Extract, exactly as written, all lines of the material below from the line that includes "Continue the Blender" through its last line.

-- BEGIN Data block --

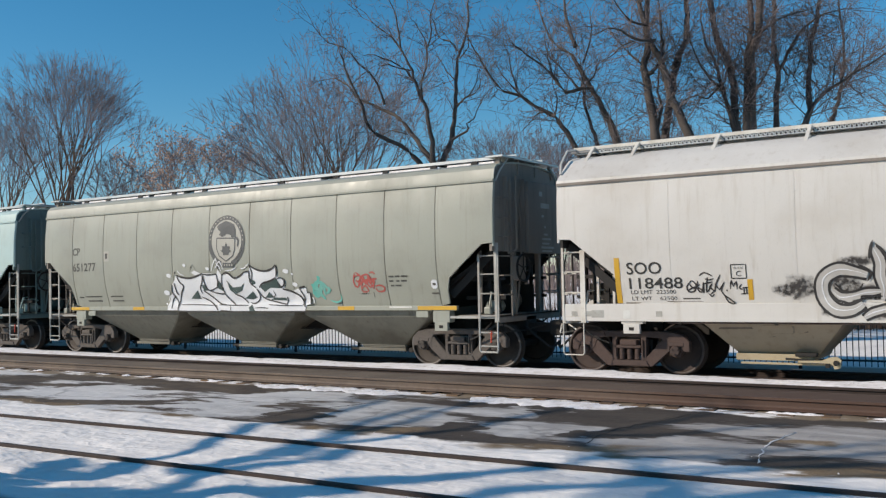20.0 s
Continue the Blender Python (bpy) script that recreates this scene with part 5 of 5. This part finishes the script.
def vase_tree(seed, height, width, stems, label, place, twig=None, leaves=0, foot=0.12, thick=0.1, turn=31.0, depth=8, angle=17.0, haze=2, crook=0.07):
    """A tree that forks again and again from a low bole into a domed fine-twigged crown."""
    t = Tree(seed, 0.008, 0.10, 0.03)
    rng = t.rng
    t.tube([Vector((0, 0, 0)), Vector((0.03, 0, height * foot * 0.5)), Vector((0, 0, height * foot * 1.15))], [thick * 1.9, thick * 1.6, thick * 1.2])

    def fork(p, d, length, r, left):
        n = 3 if left > 3 else 2
        pts = [p]
        for _ in range(n):
            d = (d + Vector((rng.gauss(0, crook), rng.gauss(0, crook), rng.gauss(0, 0.05) + 0.02))).normalized()
            p = p + d * (length / n)
            pts.append(p)
        r1 = max(t.tip, r * 0.74)
        if r > 0.022:
            t.tube(pts, [r + (r1 - r) * k / n for k in range(n + 1)])
        else:
            t.thin(pts + [p + d * 0.02], r, r1)
        if left <= 3:
            for _ in range(haze):
                k = rng.randint(0, n - 1)
                o = Vector([rng.gauss(0, 0.5) for _ in range(3)])
                t.shoot(pts[k], (d + o).normalized(), length * rng.uniform(0.7, 1.3), t.tip, 0)
        if left == 0:
            return
        side = d.orthogonal().normalized()
        side.rotate(Matrix.Rotation(rng.uniform(0, math.tau), 3, d))
        for s, w in ((1, rng.uniform(0.7, 1.25)), (-1, rng.uniform(0.9, 1.5))):
            go = (d + side * s * math.tan(radians(angle)) * w).normalized()
            fork(p, go, length * rng.uniform(0.74, 0.88), r1 * rng.uniform(0.82, 1.0), left - 1)

    first = height * (1 - foot) * 0.235
    for k in range(stems):
        a = k * math.tau / stems + rng.uniform(-0.4, 0.4)
        out = (0.15 + 0.85 * rng.random()) * width / height * 0.62
        fork(Vector((0, 0, height * foot * rng.uniform(0.7, 1.1))), Vector((math.cos(a) * out, math.sin(a) * out, 1.0)).normalized(), first * rng.uniform(0.85, 1.1), thick * rng.uniform(0.55, 0.9), depth - (0 if k % 2 else 1))
    return t.finish(label, place, turn, BARK, twig, leaves)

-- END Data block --

### Response
Continue the Blender Python (bpy) script that recreates this scene with part 5 of 5. This part finishes the script.
def vase_tree(seed, height, width, stems, label, place, twig=None, leaves=0, foot=0.12, thick=0.1, turn=31.0, depth=8, angle=17.0, haze=2, crook=0.07):
    """A tree that forks again and again from a low bole into a domed fine-twigged crown."""
    t = Tree(seed, 0.008, 0.10, 0.03)
    rng = t.rng
    t.tube([Vector((0, 0, 0)), Vector((0.03, 0, height * foot * 0.5)), Vector((0, 0, height * foot * 1.15))], [thick * 1.9, thick * 1.6, thick * 1.2])

    def fork(p, d, length, r, left):
        n = 3 if left > 3 else 2
        pts = [p]
        for _ in range(n):
            d = (d + Vector((rng.gauss(0, crook), rng.gauss(0, crook), rng.gauss(0, 0.05) + 0.02))).normalized()
            p = p + d * (length / n)
            pts.append(p)
        r1 = max(t.tip, r * 0.74)
        if r > 0.022:
            t.tube(pts, [r + (r1 - r) * k / n for k in range(n + 1)])
        else:
            t.thin(pts + [p + d * 0.02], r, r1)
        if left <= 3:
            for _ in range(haze):
                k = rng.randint(0, n - 1)
                o = Vector([rng.gauss(0, 0.5) for _ in range(3)])
                t.shoot(pts[k], (d + o).normalized(), length * rng.uniform(0.7, 1.3), t.tip, 0)
        if left == 0:
            return
        side = d.orthogonal().normalized()
        side.rotate(Matrix.Rotation(rng.uniform(0, math.tau), 3, d))
        for s, w in ((1, rng.uniform(0.7, 1.25)), (-1, rng.uniform(0.9, 1.5))):
            go = (d + side * s * math.tan(radians(angle)) * w).normalized()
            fork(p, go, length * rng.uniform(0.74, 0.88), r1 * rng.uniform(0.82, 1.0), left - 1)

    first = height * (1 - foot) * 0.235
    for k in range(stems):
        a = k * math.tau / stems + rng.uniform(-0.4, 0.4)
        out = (0.15 + 0.85 * rng.random()) * width / height * 0.62
        fork(Vector((0, 0, height * foot * rng.uniform(0.7, 1.1))), Vector((math.cos(a) * out, math.sin(a) * out, 1.0)).normalized(), first * rng.uniform(0.85, 1.1), thick * rng.uniform(0.55, 0.9), depth - (0 if k % 2 else 1))
    return t.finish(label, place, turn, BARK, twig, leaves)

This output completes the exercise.